Throughout the centuries and up until the reign of Elizabeth, masques were the standard Court holiday entertainment.  Plays began to take over in the 1560s.  Following the Queen’s death, masques once again take over and remain popular until the Interregnum.  What caused the shift from musical party to play and back again to musical party?  Need we ask?  Ben Jonson said it best in his Ode to the “Star of Poets” whom he and his audiences mourned “like night,” and despaired day, but for his “volume’s light.”

Shakespeare had two kinds of plays at the beginning: the one, modelled after Greek and Latin writers, both comic and serious, meant to entertain the gentlemen of the Inns of Court, and the other, wedding or holiday comedies for the Court community that drew more heavily on folk traditions.  These two communities often overlapped, but the Inns of Court community was more masculine, more highly educated and far more democratic than the Court community.  Even the poorest law student at one of the Chancery Inns could muster up the price of an evening at Blackfriar’s once a term.

It’s the comedies Oxford wrote for Court holidays and weddings that show their roots in the old mumming and disguising traditions.  They all take place in some version of Illyria, in the enchanted wood of fairy tales and the medieval past. They have the same elements, a lord disguised as a peasant, a girl disguised as a boy, there are comedy routines, including a comic sword fight, drinking, merrymaking and misbehavior,  the pompous are satirized, the plot turns on identity confusion (Who is Cesario?  Ganymede?  Portia?  Which lady is Berowne wooing?  Who was kissing Borachio?)

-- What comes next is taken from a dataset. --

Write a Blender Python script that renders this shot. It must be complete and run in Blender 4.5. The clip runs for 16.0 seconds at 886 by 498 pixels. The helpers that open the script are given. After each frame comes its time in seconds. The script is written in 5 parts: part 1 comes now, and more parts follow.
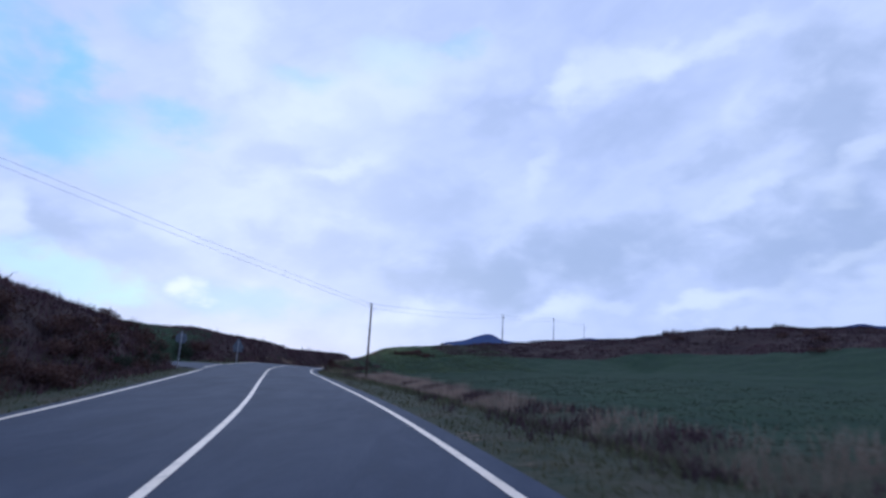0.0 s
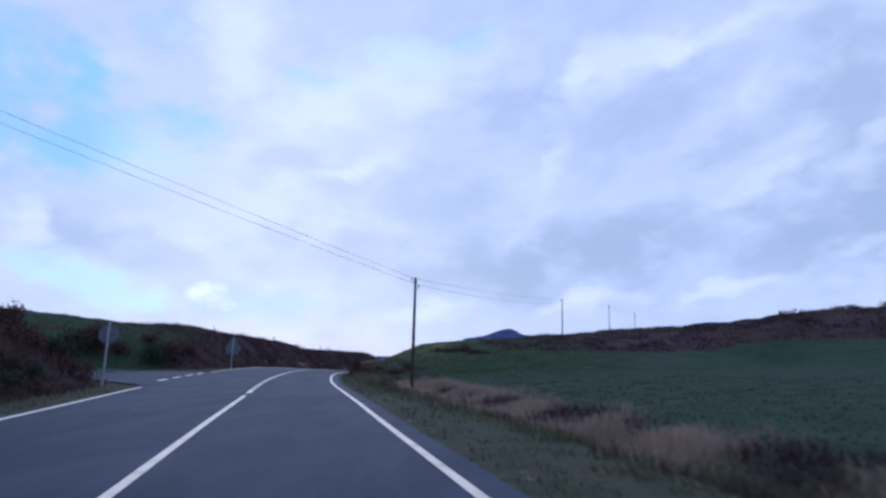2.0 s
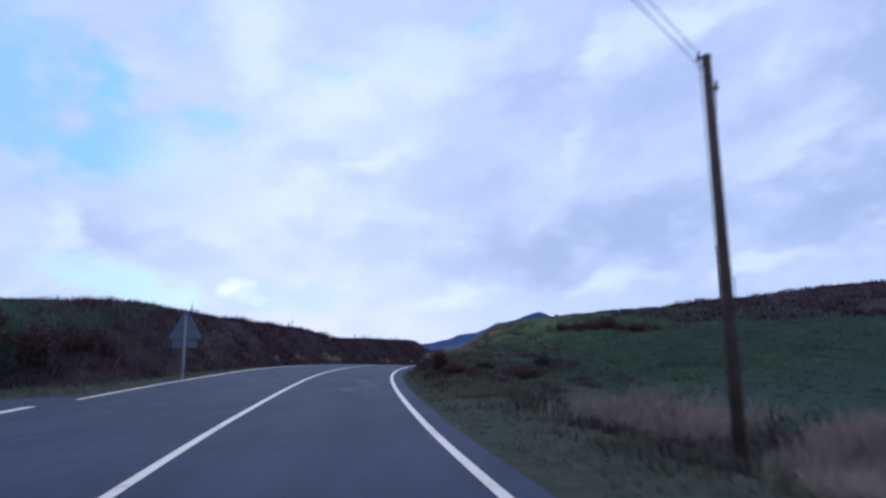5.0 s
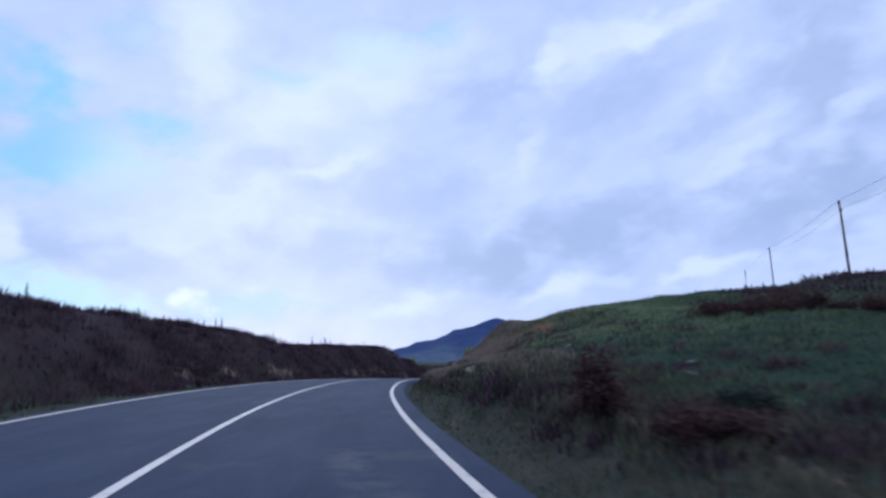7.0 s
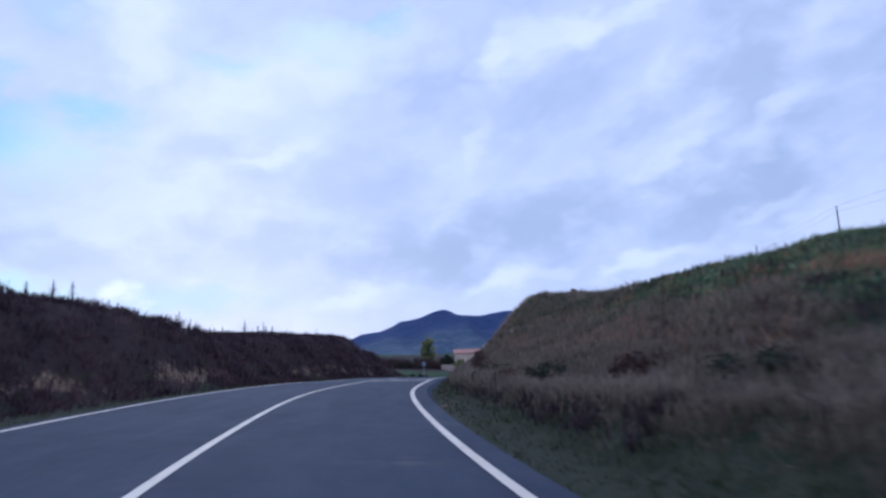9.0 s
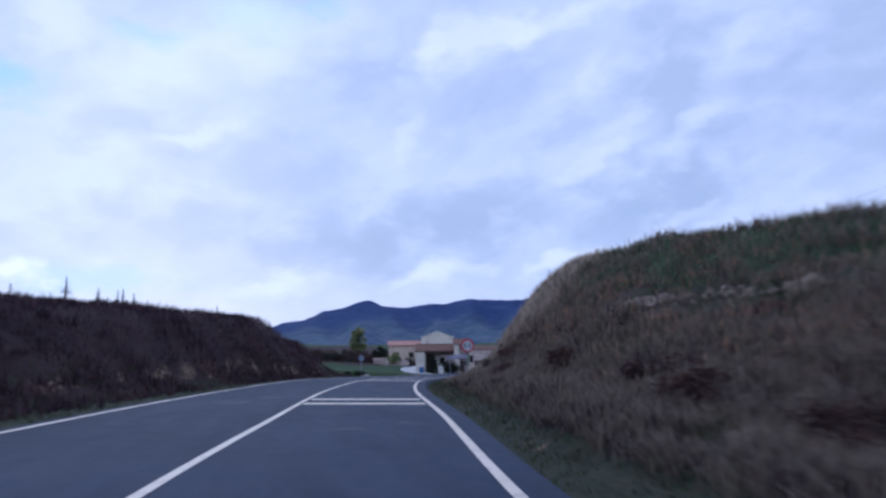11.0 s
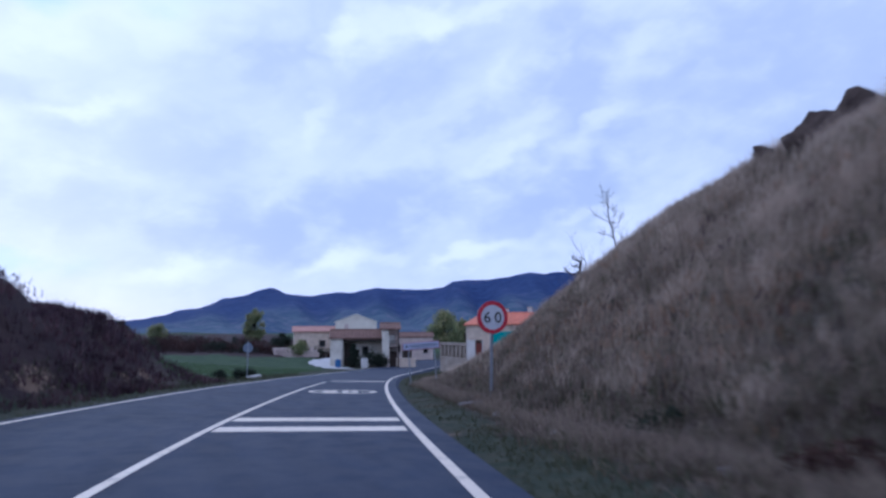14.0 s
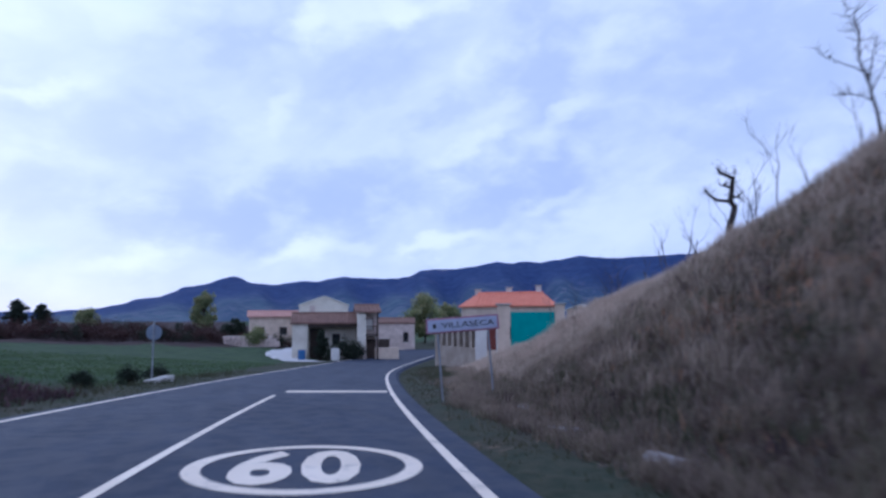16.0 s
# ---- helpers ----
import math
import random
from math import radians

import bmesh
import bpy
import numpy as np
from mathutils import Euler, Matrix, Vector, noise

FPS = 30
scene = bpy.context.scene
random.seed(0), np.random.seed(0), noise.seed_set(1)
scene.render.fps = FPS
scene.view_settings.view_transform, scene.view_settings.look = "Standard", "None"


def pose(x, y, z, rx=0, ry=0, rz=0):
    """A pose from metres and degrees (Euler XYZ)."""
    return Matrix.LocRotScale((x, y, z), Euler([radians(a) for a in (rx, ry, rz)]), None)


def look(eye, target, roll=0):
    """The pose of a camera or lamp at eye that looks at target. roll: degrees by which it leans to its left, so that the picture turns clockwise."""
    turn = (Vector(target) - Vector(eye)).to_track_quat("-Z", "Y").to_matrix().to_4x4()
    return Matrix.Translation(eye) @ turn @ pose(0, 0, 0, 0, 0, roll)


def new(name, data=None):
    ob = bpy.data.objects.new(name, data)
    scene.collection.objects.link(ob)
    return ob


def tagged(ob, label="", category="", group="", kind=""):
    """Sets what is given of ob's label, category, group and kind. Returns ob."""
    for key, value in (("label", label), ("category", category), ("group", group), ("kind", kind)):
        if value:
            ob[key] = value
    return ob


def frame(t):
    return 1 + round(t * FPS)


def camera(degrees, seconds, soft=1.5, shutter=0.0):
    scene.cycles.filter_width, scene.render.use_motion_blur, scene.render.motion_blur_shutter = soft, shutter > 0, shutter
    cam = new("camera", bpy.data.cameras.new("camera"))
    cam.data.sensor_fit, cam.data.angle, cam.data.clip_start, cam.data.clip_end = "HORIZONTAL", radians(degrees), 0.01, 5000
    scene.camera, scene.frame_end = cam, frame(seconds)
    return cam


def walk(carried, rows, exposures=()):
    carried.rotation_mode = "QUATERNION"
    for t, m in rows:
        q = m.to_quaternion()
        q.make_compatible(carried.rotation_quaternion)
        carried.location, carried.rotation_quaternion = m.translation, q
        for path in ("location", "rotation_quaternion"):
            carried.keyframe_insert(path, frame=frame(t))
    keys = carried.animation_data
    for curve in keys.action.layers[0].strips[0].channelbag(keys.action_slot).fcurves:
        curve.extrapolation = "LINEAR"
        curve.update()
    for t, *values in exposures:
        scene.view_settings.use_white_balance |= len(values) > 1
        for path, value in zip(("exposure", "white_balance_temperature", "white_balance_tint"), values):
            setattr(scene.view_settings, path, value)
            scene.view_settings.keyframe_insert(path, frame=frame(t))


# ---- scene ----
cam = camera(71.1, 16.0, 2.7, 0.4)
PATH = [
    (0.0, pose(0.148, 0.081, 1.166, 101.290, -3.159, -2.091)),
    (0.5, pose(-0.471, 3.819, 1.250, 101.249, -2.747, -1.364)),
    (1.0, pose(-1.095, 7.619, 1.338, 101.176, -2.566, -1.016)),
    (1.5, pose(-1.727, 11.458, 1.398, 101.106, -2.184, -0.932)),
    (2.0, pose(-2.401, 15.316, 1.455, 100.902, -1.520, -0.241)),
    (2.5, pose(-3.127, 19.191, 1.520, 100.596, -1.004, 0.365)),
    (3.0, pose(-3.902, 23.082, 1.580, 100.727, -1.006, 1.133)),
    (3.5, pose(-4.711, 26.951, 1.612, 100.530, -0.903, 1.753)),
    (4.0, pose(-5.594, 30.732, 1.659, 99.932, -0.328, 1.983)),
    (4.5, pose(-6.468, 34.518, 1.686, 99.694, 0.197, 2.378)),
    (5.0, pose(-7.340, 38.335, 1.709, 99.689, 0.583, 2.467)),
    (5.5, pose(-8.181, 42.175, 1.729, 99.817, 0.895, 1.928)),
    (6.0, pose(-8.959, 46.031, 1.747, 100.009, 1.204, 0.793)),
    (6.5, pose(-9.669, 49.929, 1.795, 100.184, 1.501, -0.570)),
    (7.0, pose(-10.352, 53.889, 1.848, 100.272, 1.658, -1.427)),
    (7.5, pose(-10.977, 57.891, 1.895, 100.047, 1.968, -2.556)),
    (8.0, pose(-11.570, 61.930, 1.940, 99.677, 1.788, -3.834)),
    (8.5, pose(-12.202, 65.971, 1.969, 99.333, 2.316, -5.058)),
    (9.0, pose(-12.739, 69.990, 2.000, 99.379, 2.314, -6.425)),
    (9.5, pose(-13.049, 74.036, 2.036, 99.506, 1.964, -8.064)),
    (10.0, pose(-13.243, 78.089, 2.072, 99.447, 1.595, -9.765)),
    (10.5, pose(-13.279, 82.160, 2.082, 99.102, 1.192, -11.589)),
    (11.0, pose(-13.129, 86.261, 2.085, 98.497, 0.680, -13.493)),
    (11.5, pose(-12.850, 90.408, 2.045, 97.824, 0.188, -15.359)),
    (12.0, pose(-12.364, 94.600, 2.007, 97.571, 0.473, -17.694)),
    (12.5, pose(-11.759, 98.807, 1.866, 97.284, 0.636, -19.753)),
    (13.0, pose(-11.052, 103.012, 1.717, 97.296, 0.651, -20.566)),
    (13.5, pose(-10.291, 107.167, 1.581, 97.402, 0.378, -21.264)),
    (14.0, pose(-9.533, 111.172, 1.449, 97.485, 0.438, -22.088)),
    (14.5, pose(-8.714, 115.038, 1.300, 97.167, 0.144, -22.836)),
    (15.0, pose(-7.827, 118.750, 1.146, 96.999, 0.347, -23.659)),
    (15.5, pose(-6.984, 122.227, 1.015, 96.833, 0.788, -24.427)),
    (16.0, pose(-6.115, 125.891, 0.845, 96.509, 0.439, -25.186)),
]
walk(cam, PATH, [(0.0, -0.04, 4820, 8), (9.0, 0.0, 4770, 9), (11.9, 0.05, 4730, 10.5), (13.2, 0.13, 4680, 11), (16.0, 0.15, 4690, 11)])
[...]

Love’s Labor’s Lost, Twelfth Night, and As You Like It were written originally as Court holiday plays; A Midsummer Night’s Dream and The Tempest were wedding plays.  (Roger Stritmatter holds that The Tempest was a Shrovetide play, which it may have been for the particular moment he has in mind, but it was certainly also the play given at Oxford’s daughter’s wedding in 1595.)  Some, like Taming of the Shrew and Merry Wives of Windsor probably began as wedding plays that turned into something else with subsequent revision.

In any case, Shakespeare saw the stage as a way of using language much like the old Revels used music and dance.  The wit, the conceits, the jesting duels, the comedy routines, the happy finale when all disguises come off, Jack has found Jill, upside-down is right-side-up again, and all offenses are forgiven.  All these were gradually included within the framework of the play itself, so that what had been a loosely organized series of small events, often spread out over hours or even days in several locations, was gradually pulled into a single event with many scenes within it, some funny, some scary, some sad, but all tied into a plot that had a beginning, a middle and an end.

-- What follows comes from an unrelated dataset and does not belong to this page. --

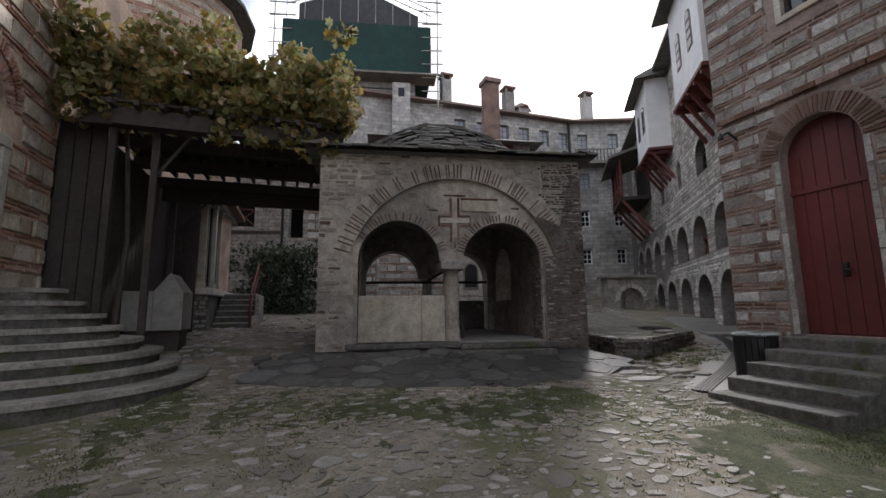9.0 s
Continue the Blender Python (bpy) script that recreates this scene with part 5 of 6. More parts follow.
# ---------- tower details ----------
rng = random.Random(51)
for c, z in ((2.6, 15.6), (6.6, 15.5)):
    w = part("window_frame", box(TW, c - 0.55, c + 0.55, 0.0, 0.05, z, z + 1.2), M_wood, tower)
    part("pane", box(TW, c - 0.45, c + 0.45, 0.03, 0.06, z + 0.1, z + 1.1), M_glass, w)
bm = turned((0, 0, 0), [(0.75, 0), (0.75, 0.12), (0.6, 0.16)], None, 28)
bmesh.ops.transform(bm, matrix=Matrix.Translation(TW.p(4.7, 0.0, 15.3)) @ Euler((radians(90), 0, radians(-12.3))).to_matrix().to_4x4(), verts=bm.verts)
part("round_plate", bm, M_tar, tower, "dark round plate on the wall")
for c in (3.3, 6.6):
    # near-black slabs paint the openings' shade onto the solid wall
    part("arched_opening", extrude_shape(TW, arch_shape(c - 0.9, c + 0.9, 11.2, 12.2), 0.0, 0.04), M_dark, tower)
part("stair_turret", box(TW, 7.3, 8.5, 0.0, 1.1, 8, 17.0), M_farstone, tower)
part("turret_window", box(TW, 7.7, 8.1, 1.0, 1.12, 16.0, 16.6), M_glass, tower)
for k in range(8):
    part("timber_band", box(TW, 1.0, 7.3, 0.0, 0.045, 10.4 + k * 0.95, 10.47 + k * 0.95), M_wood, tower)
scaffold = thing("scaffolding", "steel tube scaffolding round the tower top", "scaffold", at=TW.p(5, 0, 17))
for s in (-0.55, 10.4):
    top = 23.4 if s in (-0.55, 10.4) else 22.6 + 2.2 * (1 - abs(s - 4.9) / 5.0)
    part("standard", bar(TW.p(s, 1.2, 15.2 if s in (-0.55, 10.4) else 17.2), TW.p(s, 1.2, top + 0.7), 0.05), M_steel, scaffold)
for z in (17.6, 21.4, 22.3, 23.0):
    part("ledger", bar(TW.p(-0.9, 1.25, z), TW.p(0.8 if z > 18 else 10.7, 1.25, z), 0.045), M_steel, scaffold)
    part("ledger", bar(TW.p(9.0, 1.28, z + 0.02), TW.p(10.7, 1.28, z + 0.02), 0.045), M_steel, scaffold)
for g in (0.5, 1.0):
    for a, b in (((0.2, 22.5), (5.0, 24.3)), ((5.0, 24.3), (10.0, 22.2))):
        part("guard_rail", bar(TW.p(a[0], 0.8, a[1] + g - 0.4), TW.p(b[0], 0.8, b[1] + g - 0.4), 0.04), M_steel, scaffold)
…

“For O, the hobby horse is forgot”

Shakespeare repeats this in two of his plays, Hamlet and Love’s Labour’s Lost.  The hobby horse was a feature in the old mummer’s processions.  A man dressed in a horse costume, his identity hidden, would dash at the crowd, singling out individuals whom he thought deserved a public reprimand, while the crowd roared in a combined shout of approval and alarm.  By eliminating this generally harmless and frequently effective means of shaming offenders, by which public harmony was maintained at no cost to anyone, the Reformation forced people to take their issues with neighbors to court, an expensive, time-consuming, and  frequently useless process where the offenders had the money or prestige to avoid judgement.  Either that or take a far more deadly revenge into their own hands.

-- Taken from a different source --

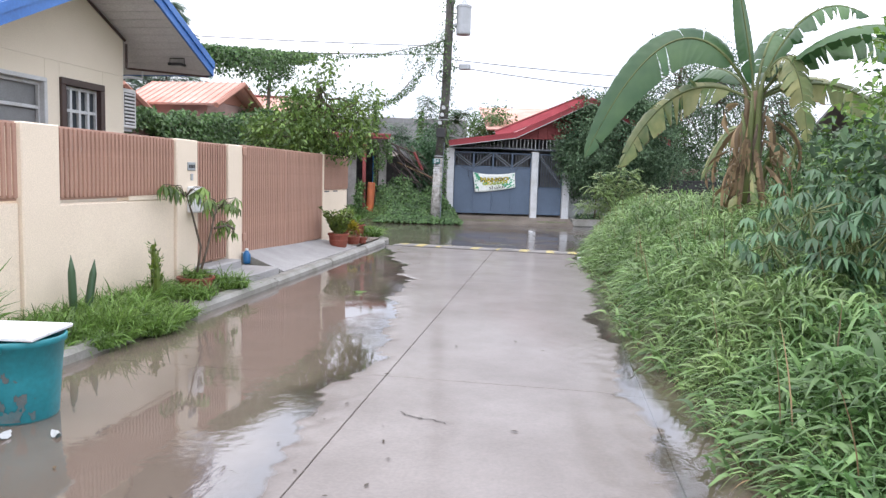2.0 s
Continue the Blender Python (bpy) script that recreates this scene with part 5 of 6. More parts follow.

Wasn’t Oxford himself something of a hobby horse, one who went into action every winter with plays for the Court holiday, plays that satirized Court figures, and who, when confronted with the need for a name so he could get his poetry and plays published, disguised himself as one of his friends, secretaries, copyholders and finally, as the illiterate William of Stratford?

 

 

 

 

 

6 thoughts on “Mumming and disguising

  1. Stephanie – I love this blog. Thank you.
    I am reminded of the holiday ‘Pantomime’ that we all looked forward to as children in England and is still a tradition. Aimed at the working class it is entertainment with a morality tale in the form of musical comedy . In it the hero is a woman playing usually playing the part of a prince and the antagonist is an elderly man usually playing the part of a fair maid’s mother. Genders and identities are always up for grabs and part of the fun.
    When you mention the preservation of the tradition of mumming by English immigrates to Newfoundland I am also reminded of a section in the series of ‘The Story of English’ .
    In it there is a description of people living on the Tangerine islands off the east US coast called Tangerines! Apparently these people left England in the early 1600’s and have lived on the island since, relatively undisturbed. Their accent and language has, as a result of their isolation been preserved as essentially Elizabethan. According to the book when these emigrants left England there were not as many variations in accents then as there are now. Their inflection, phrasing and grammer- a vaguely west country accent is barely understandable as English but quite musical.
    There is a Don at Oxford University who has made a study of how Shakespearean English sounded when the plays were written. To hear him recite the opening lines of Henry V is so wonderfully powerful and musical in it’s tone. (You might want to find a copy of # 6 or #7 in the TV series The Story of English’ so you can hear him if you didn’t catch it when it was broadcast on PBS. I think the title of that piece is “A Muse of Fire”.)

  2. I wonder how exactly this relates to the Philadelphia Mummer tradition…it’s much more Carnival like, with burly men dressed in feathered and sequined costumes, playing “Oh Dem Golden Slippers” on ukeleles while strutting down the street in competing clubs on New Years Day.
    Check it out! It’s a bizarre, and due to lack of city support, possibly dying tradition.

  3. Yes indeed. Such a play might well have been seen by Oxford at Christmas during his childhood in the upper Thames valley, one basis for a later enthusiasm for creating holiday entertainments. The link you provide gives a good breakdown of mumming traditions, though somewhat marred by the constant repetition of “not proven.” What kind of proof is needed to see the obvious connections between these long ongoing traditions, some lasting even to this day in trick-or-treating and carolling? Perhaps the most interesting thing about the mummer’s play is the theme of resurrection, to me clearly an element left over from a Stone Age solstice ritual. What form it took originally we can only guess at. In the mid-16th century, the Reformation having condemned mumming and disguising, Shakespeare arises from its ashes (like the Phoenix) with something else for people to do at Christmas, something in which it is only the professionals who do the mumming and disguising.